La figura di Moshè Rabbenu, l’immagine del Maestro di tutto il popolo di Israele viene oscurata, o per lo meno viene messa in secondo piano  in tutta la  parashà.
Nella storia di Purim, narrataci dalla meghillà, un personaggio nasconde la sua vera identità; è per questo motivo che il popolo si trova a correre il rischio di essere sterminato.
E’ Ester che, nascondendo la sua identità di ebrea, mette a repentaglio la vita di tutto il popolo; piuttosto che rinunciare al concorso di bellezza per divenire regina di Persia, rinuncia alle sue origini, cambierà anche dietro consiglio di Mordekhai, il suo nome Hadassà, con un nome allora pagano Ester.
In ebraico la parola “ester” significa nascondere, poiché ella nascose la sua vera identità di ebrea.
Il nome di Mosè, non compare mai in tutta la parashà di tezzavvè, così come in tutta la meghillà di Ester, non compare mai il nome di D-o.
D-o nasconde il Suo volto quando il popolo lo dimentica o si comporta in modo ambiguo, nascondendo la propria vera identità di ebrei.
Se il nome di Mosè viene omesso in tutta la parashà per un motivo di umiltà,  e cioè per non sminuire  Ahron, suo fratello maggiore, protagonista di questa parashà, Ester agisce invece per velleità, poiché teneva ad essere la regina del regno di Achashverosh.
Iddio si mette da parte nella Meghillà, perché vuole vedere fino a quanto l’uomo, attraverso il suo orgoglio, riesce a non rivolgersi mai al Signore.
La vera identità verrà svelata invece , quando nel momento del pericolo, grazie alla teshuvà di Mordekhai ed Ester si indirà un digiuno per chiedere a D-o perdono e  salvezza.

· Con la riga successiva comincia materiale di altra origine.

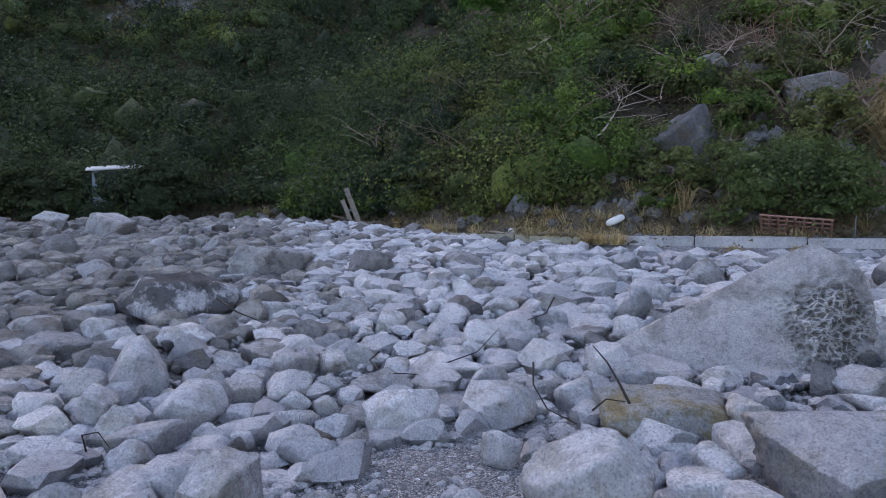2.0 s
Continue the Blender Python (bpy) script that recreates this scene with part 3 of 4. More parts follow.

Allora tutte le cose  ritorneranno al loro posto e anche D-o ritornerà in mezzo al popolo portandogli la salvezza.
Il miracolo di Purim, non è tanto quello di aver ritrovato la vita, dopo un momento di terrore del genocidio, quanto quello di aver ritrovato, da parte del popolo ebraico  la fiducia in D-o e la consapevolezza che soltanto Lui riesce a far sì che l’ordine torni a regnare  portando quindi anche  la salvezza.